In its Report on the results of monitoring places of detention in Belarus, the Human Rights Center "Viasna" emphasized the problem of appealing actions and decisions affecting the rights of prisoners. Typically, inmates appeal against actions of the administration to the Department of Corrections and its regional areas and to the Prosecutor’s Office. The number of such complaints (96 to the Department of Corrections; they were received from more than 30,000 prisoners; and 19 to the Prosecutor's Office) causes suspicion. Although, in fact, their number mentioned in the Foreign Ministry’s report, is not so important. What is important is the result: none of the complaints was found well-justified.
One can cite court statistics with great confidence. The procedure is such that a normal prisoner knows little about it, being unable to make use of it: the complaint is filed and considered by the rules of civil procedure, which provides for the observation of various kinds of requirements related to the form and involvement in the proceedings. The budget offers no legal aid to prisoners; filing a complaint requires a fee in the amount, which is apparently high for the prisoner. The possibility of exemption from the registration fee is provided only formally. And the results of going to court are, in fact, the same: complaint found groundless.

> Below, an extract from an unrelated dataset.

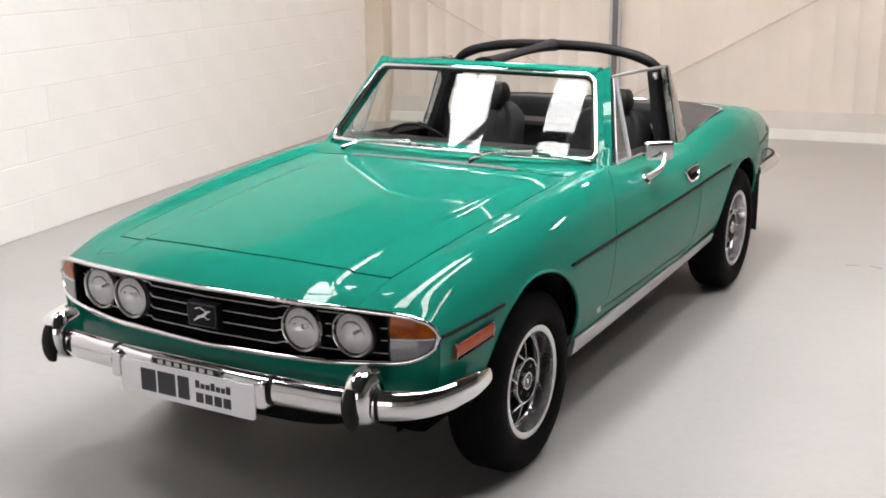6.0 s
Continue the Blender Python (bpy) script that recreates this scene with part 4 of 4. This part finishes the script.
hc = part("hood_cover", thicken(grid(cover_at, 14, 34), 0.02), HOODCLOTH, car, "grey-black folded hood cover panel")
edge = [cover_at(u / 10, 1.0) for u in range(11)] + [cover_at(1.0, 1 - v / 30) for v in range(1, 30)] + [cover_at(1 - u / 10, 0.0) for u in range(11)]
part("cover_trim", tube([p + Vector((0, 0, 0.002)) for p in edge], 0.0055, False, 8), CHROME, hc, "chrome strip round the hood cover")

# rear bumper ends and tail
rear_plan = [(0.0, 3.58), (0.35, 3.555), (0.56, 3.50), (0.68, 3.42), (0.735, 3.29), (0.740, 3.10), (0.730, 2.91)]
rp = along(rear_plan, 24)
rp = [Vector((-p.x, p.y)) for p in reversed(rp[1:])] + rp
rings = []
for i, p in enumerate(rp):
    a, b = rp[max(i - 1, 0)], rp[min(i + 1, len(rp) - 1)]
    d = (b - a).normalized()
    out = Vector((-d.y, d.x))
    rings.append([Vector((p.x + out.x * o, p.y + out.y * o, 0.522 + z)) for o, z in ((-0.02, 0.034), (0.0, 0.034), (0.018, 0.018), (0.021, 0), (0.018, -0.018), (0, -0.034), (-0.02, -0.034))])
rear_bumper = part("rear_bumper", loft(rings), CHROME, car, "chrome wrap-round rear bumper")
part("bumper_seal", tube([Vector((p.x * 0.985, p.y - 0.016, 0.560)) for p in rp], 0.005, False, 6), RUBBER, rear_bumper)
for side in (1, -1):
    skin("tail_lamp", 3.235, 3.298, 4.45, 4.88, 6, 6, side, TAILRED, car, "dark red wrap-round tail lamp", off=-0.004, thick=0.004, arch=False)

# small engine mark behind the front wheel
def lettering(text, size, m, material, parent, name):
    cu = bpy.data.curves.new("text", "FONT")
    cu.body, cu.size, cu.extrude, cu.align_x, cu.align_y = text, size, 0.001, "CENTER", "CENTER"
    tmp = new("text", cu)
    bpy.context.view_layer.update()
    me = bpy.data.meshes.new_from_object(tmp.evaluated_get(bpy.context.evaluated_depsgraph_get()))
    bpy.data.objects.remove(tmp)
    me.transform(m)
    me.materials.append(material)
    ob = new(name, me)
    ob.parent = parent
    return ob


for side in (1, -1):
    p = body(0.545, 6.95, side)
    lettering("V8", 0.032, Matrix.Translation((p.x + side * 0.003, p.y, p.z)) @ pose(0, 0, 0, 90, 0, 90 * side), SILVER, car, "engine_badge")

# the wall's painted blocks, one by one
block_wall()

The Universal Periodic Review (UPR) is a mechanism of the UN Human Rights Council seeking to review the human rights situation in all countries of the world. Belarus passed the first cycle of the UPR in the UN Human Rights Council in 2010. Belarus accepted 74 out of the 94 received recommendations; in 2012 Belarus submitted to the Office of the UN High Commissioner for Human Rights an interim report on the implementation of the recommendations of the first cycle of the UPR. This report was analyzed in the framework of the monitoring of the situation of prisoners. In September 2014, Belarusian human rights activists sent to the Council their own materials for the UPR.